══ Supplied material ══
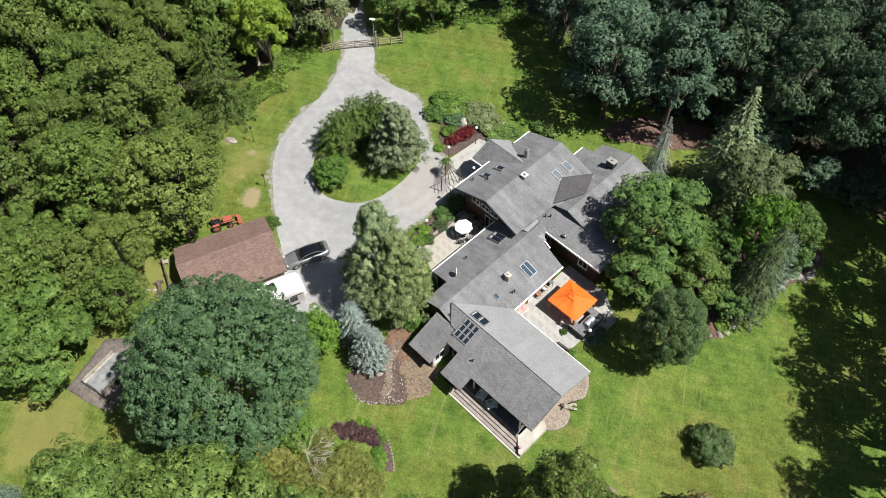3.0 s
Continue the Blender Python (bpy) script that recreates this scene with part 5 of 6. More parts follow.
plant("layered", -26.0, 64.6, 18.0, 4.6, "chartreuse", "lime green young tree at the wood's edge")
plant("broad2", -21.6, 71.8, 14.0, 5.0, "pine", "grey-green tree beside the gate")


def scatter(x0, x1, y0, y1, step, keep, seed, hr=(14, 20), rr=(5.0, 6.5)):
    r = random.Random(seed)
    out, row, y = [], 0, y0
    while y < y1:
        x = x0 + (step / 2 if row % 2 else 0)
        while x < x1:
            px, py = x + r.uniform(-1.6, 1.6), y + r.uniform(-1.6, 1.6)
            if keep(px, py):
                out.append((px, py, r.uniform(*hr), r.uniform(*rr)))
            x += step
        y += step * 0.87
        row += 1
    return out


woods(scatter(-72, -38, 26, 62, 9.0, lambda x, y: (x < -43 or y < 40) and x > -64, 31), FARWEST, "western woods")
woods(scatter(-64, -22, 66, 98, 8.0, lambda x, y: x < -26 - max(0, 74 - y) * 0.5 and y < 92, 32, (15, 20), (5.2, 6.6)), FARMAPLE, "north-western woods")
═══
══ Supplied material ══
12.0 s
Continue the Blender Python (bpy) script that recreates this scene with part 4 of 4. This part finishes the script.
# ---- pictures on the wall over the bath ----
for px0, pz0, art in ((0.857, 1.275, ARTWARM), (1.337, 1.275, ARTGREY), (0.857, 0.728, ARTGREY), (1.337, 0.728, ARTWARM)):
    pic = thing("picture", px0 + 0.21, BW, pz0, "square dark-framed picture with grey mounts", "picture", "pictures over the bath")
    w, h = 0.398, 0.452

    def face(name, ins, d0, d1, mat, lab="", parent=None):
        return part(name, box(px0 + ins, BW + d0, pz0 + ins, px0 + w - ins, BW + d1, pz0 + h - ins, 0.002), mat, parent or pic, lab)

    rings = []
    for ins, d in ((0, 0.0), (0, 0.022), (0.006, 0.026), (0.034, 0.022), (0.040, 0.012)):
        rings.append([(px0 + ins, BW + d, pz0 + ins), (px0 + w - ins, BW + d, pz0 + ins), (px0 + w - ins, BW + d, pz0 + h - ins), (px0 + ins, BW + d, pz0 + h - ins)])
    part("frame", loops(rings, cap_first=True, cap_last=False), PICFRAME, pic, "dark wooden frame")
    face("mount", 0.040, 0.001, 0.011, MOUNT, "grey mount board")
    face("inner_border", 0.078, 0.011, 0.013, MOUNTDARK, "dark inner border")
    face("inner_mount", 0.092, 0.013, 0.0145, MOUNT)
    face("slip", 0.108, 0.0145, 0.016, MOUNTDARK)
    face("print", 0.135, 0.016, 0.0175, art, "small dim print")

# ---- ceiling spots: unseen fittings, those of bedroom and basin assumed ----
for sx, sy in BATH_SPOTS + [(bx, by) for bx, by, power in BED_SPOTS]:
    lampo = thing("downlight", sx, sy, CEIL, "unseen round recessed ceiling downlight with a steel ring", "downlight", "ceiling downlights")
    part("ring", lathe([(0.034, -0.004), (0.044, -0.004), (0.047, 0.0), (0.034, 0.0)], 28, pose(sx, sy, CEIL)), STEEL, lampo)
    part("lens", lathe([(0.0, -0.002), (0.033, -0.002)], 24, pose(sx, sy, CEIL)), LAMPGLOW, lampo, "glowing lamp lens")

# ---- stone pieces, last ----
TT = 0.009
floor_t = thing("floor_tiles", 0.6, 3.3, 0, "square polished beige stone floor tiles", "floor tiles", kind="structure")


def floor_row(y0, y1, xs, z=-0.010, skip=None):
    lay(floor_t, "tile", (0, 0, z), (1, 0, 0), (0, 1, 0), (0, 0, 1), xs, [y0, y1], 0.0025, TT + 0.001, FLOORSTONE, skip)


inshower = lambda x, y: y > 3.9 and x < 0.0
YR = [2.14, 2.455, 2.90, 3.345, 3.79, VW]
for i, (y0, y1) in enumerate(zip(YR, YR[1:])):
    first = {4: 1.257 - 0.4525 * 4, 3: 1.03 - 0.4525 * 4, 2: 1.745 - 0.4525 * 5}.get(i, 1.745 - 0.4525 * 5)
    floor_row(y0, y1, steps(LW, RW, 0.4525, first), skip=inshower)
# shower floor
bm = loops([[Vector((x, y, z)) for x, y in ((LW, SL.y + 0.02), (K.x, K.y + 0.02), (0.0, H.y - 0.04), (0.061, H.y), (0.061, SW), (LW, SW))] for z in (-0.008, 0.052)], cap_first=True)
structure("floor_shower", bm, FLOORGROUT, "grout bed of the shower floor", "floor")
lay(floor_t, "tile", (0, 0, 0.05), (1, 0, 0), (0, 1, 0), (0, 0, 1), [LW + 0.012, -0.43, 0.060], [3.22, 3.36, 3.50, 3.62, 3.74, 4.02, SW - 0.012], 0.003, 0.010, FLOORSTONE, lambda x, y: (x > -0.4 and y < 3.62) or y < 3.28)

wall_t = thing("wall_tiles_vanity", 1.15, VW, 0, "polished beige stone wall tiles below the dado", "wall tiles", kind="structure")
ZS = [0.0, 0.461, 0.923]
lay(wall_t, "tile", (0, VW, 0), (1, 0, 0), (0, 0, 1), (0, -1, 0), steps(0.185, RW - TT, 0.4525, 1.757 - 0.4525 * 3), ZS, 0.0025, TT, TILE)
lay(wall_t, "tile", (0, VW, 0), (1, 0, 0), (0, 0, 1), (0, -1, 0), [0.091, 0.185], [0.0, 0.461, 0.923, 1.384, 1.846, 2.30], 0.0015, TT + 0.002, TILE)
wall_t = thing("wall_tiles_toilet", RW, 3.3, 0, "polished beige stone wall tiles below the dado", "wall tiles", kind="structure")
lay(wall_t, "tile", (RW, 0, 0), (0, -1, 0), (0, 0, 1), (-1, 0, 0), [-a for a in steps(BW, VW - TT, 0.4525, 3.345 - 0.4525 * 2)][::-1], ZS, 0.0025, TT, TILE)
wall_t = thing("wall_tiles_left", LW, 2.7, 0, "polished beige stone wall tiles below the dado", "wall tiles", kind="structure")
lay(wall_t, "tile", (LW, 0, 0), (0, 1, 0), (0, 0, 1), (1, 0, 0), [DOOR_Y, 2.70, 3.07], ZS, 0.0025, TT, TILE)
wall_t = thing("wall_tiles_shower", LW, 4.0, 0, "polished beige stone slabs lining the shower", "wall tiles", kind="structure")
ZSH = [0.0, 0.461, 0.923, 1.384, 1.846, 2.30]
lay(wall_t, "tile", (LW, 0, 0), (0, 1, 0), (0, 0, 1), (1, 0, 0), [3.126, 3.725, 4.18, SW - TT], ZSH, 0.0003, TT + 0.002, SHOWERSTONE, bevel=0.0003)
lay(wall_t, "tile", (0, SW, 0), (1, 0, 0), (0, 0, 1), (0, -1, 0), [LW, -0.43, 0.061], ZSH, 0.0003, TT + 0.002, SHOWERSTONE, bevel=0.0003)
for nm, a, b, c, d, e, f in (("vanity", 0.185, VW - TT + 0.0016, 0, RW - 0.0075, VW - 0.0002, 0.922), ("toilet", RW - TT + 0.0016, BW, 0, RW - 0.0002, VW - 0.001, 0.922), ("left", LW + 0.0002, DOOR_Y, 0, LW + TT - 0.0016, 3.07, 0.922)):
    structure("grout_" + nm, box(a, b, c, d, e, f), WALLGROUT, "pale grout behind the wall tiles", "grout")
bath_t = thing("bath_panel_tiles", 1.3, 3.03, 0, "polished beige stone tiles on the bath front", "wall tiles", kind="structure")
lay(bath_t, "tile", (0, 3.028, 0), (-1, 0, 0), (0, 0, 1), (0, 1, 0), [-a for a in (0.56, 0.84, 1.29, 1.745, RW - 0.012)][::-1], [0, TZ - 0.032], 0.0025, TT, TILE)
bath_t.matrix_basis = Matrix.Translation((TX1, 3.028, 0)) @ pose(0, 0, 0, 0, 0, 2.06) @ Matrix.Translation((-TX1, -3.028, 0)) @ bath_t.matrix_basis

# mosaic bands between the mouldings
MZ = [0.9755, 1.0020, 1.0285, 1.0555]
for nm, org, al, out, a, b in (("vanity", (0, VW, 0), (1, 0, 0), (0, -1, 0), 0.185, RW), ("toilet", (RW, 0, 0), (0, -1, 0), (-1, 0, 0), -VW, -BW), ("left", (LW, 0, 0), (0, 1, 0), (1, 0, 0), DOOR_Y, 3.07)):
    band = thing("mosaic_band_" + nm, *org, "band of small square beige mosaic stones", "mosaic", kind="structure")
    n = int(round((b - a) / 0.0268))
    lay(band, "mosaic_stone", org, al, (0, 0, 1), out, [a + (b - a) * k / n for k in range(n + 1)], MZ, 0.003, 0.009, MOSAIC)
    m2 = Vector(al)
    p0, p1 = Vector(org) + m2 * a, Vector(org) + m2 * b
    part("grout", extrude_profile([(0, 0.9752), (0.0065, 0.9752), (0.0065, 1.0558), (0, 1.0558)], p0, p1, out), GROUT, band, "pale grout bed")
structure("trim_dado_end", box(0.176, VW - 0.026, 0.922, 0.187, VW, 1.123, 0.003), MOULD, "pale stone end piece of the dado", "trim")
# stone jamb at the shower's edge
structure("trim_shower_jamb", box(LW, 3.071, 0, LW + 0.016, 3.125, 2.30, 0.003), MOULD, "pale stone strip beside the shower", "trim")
═══
══ Supplied material ══
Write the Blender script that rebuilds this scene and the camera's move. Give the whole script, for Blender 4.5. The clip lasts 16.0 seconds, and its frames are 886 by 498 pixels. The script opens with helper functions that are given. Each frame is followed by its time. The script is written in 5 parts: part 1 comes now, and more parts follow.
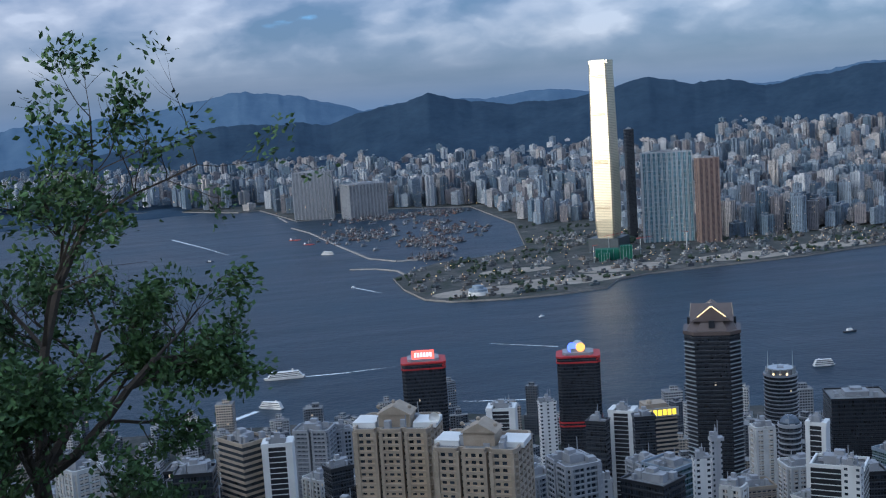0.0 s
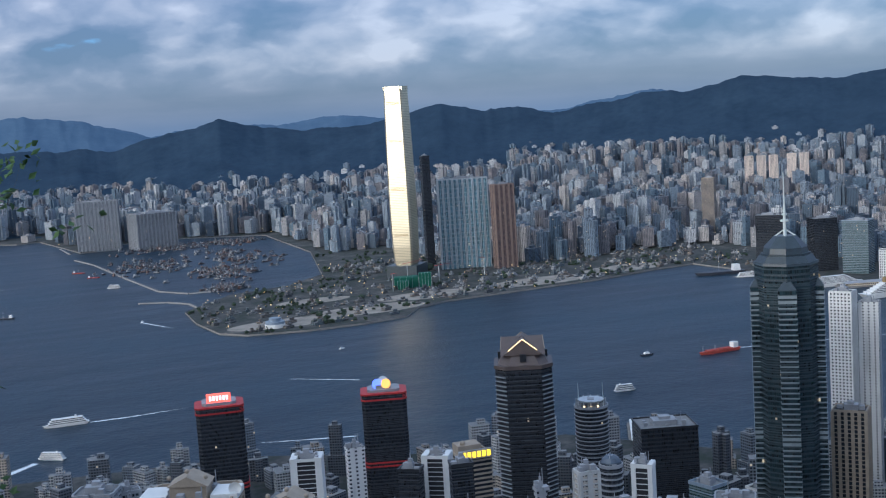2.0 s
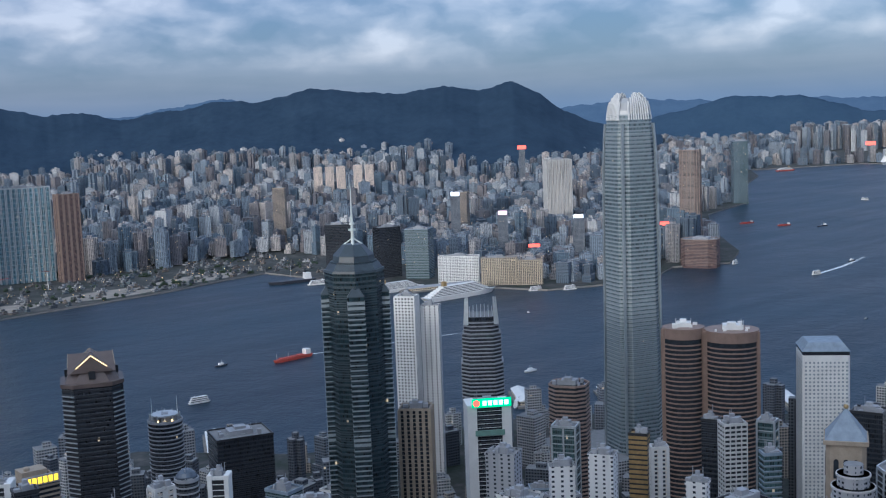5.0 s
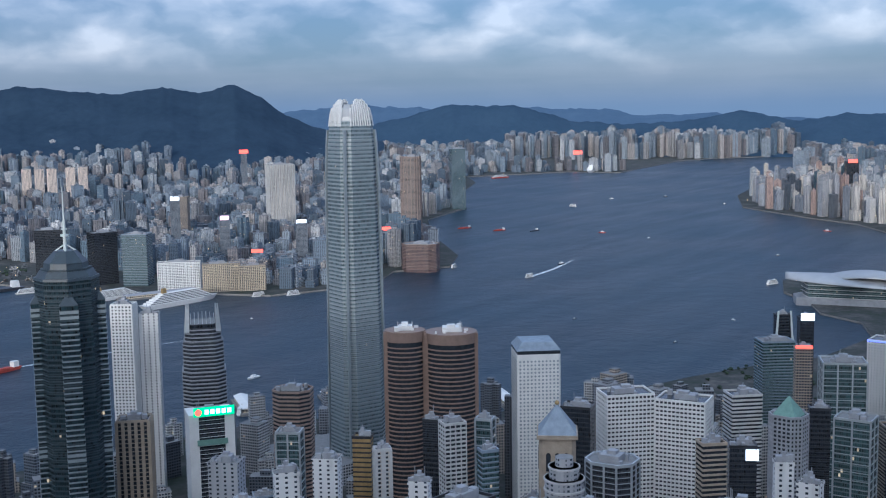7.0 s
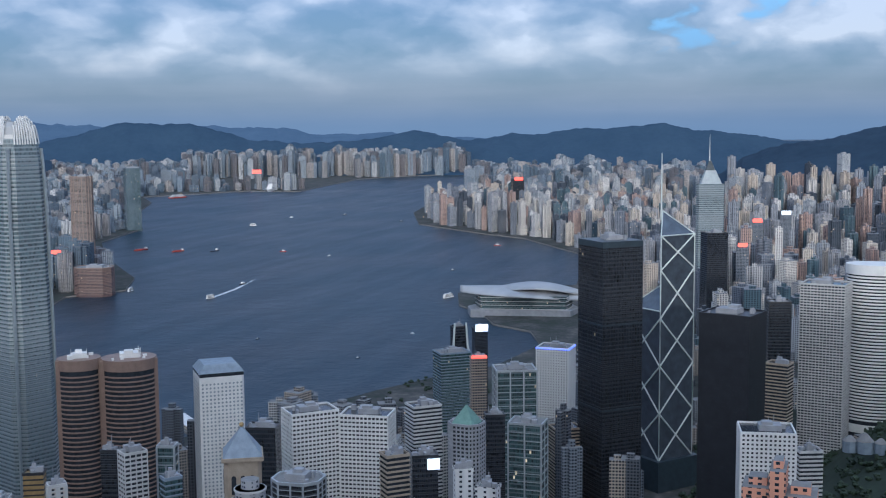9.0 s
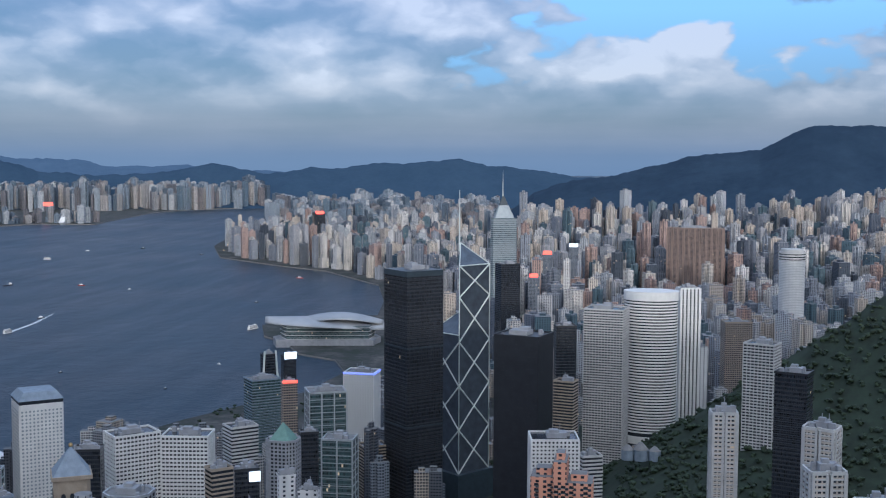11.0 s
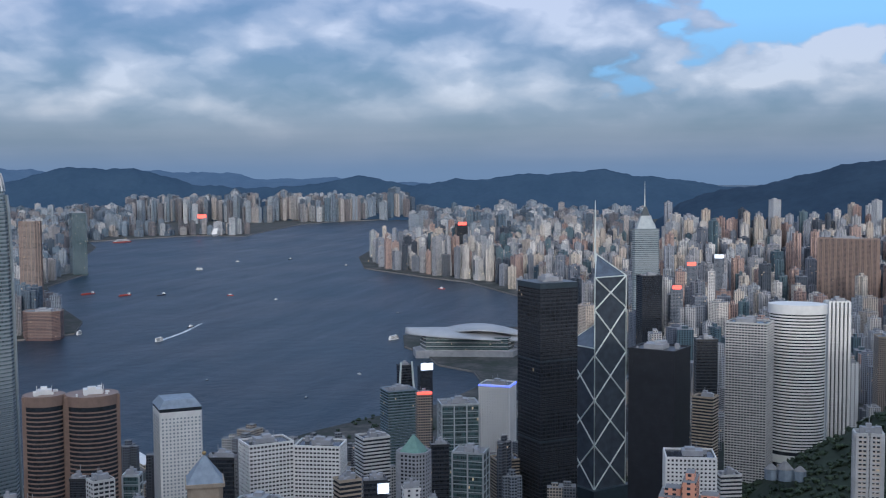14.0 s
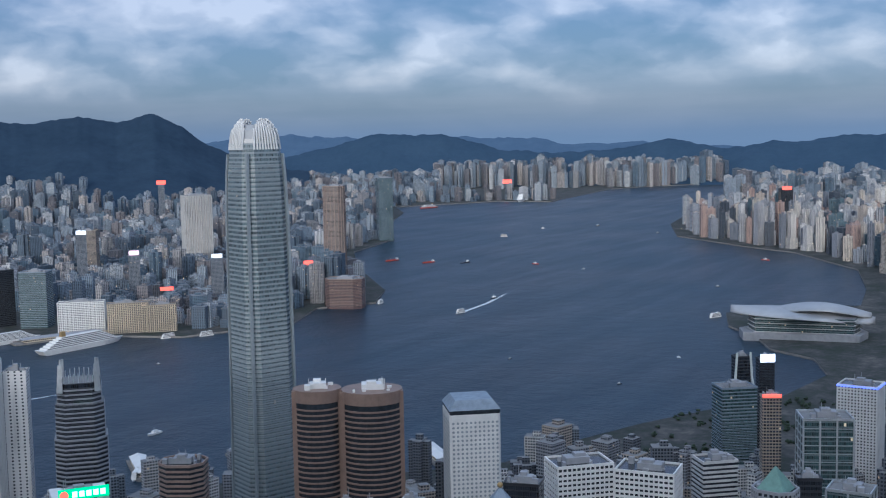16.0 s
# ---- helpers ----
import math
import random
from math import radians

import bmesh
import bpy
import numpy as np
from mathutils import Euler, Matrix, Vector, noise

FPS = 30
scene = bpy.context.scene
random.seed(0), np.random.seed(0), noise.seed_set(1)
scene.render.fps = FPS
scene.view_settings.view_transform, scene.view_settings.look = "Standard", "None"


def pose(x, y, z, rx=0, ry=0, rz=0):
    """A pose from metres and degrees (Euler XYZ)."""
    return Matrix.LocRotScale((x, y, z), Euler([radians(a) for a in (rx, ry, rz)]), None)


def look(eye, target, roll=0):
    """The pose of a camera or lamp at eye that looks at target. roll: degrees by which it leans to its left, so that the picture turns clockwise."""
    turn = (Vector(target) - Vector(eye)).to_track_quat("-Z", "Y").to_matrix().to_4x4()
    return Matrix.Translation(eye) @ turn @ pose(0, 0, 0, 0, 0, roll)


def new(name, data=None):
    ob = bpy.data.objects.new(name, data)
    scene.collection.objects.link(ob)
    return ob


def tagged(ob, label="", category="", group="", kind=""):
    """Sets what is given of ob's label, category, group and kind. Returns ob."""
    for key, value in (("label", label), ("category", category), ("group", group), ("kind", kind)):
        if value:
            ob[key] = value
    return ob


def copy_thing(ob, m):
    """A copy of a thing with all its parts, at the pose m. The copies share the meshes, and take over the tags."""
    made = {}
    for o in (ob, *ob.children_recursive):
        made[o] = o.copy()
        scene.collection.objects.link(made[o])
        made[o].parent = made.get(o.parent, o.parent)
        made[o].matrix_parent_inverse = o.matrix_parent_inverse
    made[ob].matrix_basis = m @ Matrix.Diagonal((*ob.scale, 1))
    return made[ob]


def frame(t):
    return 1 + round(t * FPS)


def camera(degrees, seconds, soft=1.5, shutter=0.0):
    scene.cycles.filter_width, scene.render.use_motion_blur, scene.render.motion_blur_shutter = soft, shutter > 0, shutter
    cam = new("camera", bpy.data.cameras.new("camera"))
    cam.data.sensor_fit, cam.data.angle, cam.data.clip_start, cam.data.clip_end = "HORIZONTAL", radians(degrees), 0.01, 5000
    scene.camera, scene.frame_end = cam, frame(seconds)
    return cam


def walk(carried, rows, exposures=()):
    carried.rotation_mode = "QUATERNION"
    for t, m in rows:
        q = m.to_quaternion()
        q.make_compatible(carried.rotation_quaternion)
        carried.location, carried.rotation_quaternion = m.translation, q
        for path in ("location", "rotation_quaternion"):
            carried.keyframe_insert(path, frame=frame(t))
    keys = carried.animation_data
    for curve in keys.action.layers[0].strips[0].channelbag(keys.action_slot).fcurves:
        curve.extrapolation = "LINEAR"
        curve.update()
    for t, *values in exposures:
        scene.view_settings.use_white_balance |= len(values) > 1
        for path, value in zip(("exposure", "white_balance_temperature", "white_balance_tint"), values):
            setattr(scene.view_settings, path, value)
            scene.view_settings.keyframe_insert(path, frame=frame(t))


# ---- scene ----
═══
**What you should do**.
Find the lines above holding the word "Euler" and show them.

**Completed task**.
from mathutils import Euler, Matrix, Vector, noise
    """A pose from metres and degrees (Euler XYZ)."""
    return Matrix.LocRotScale((x, y, z), Euler([radians(a) for a in (rx, ry, rz)]), None)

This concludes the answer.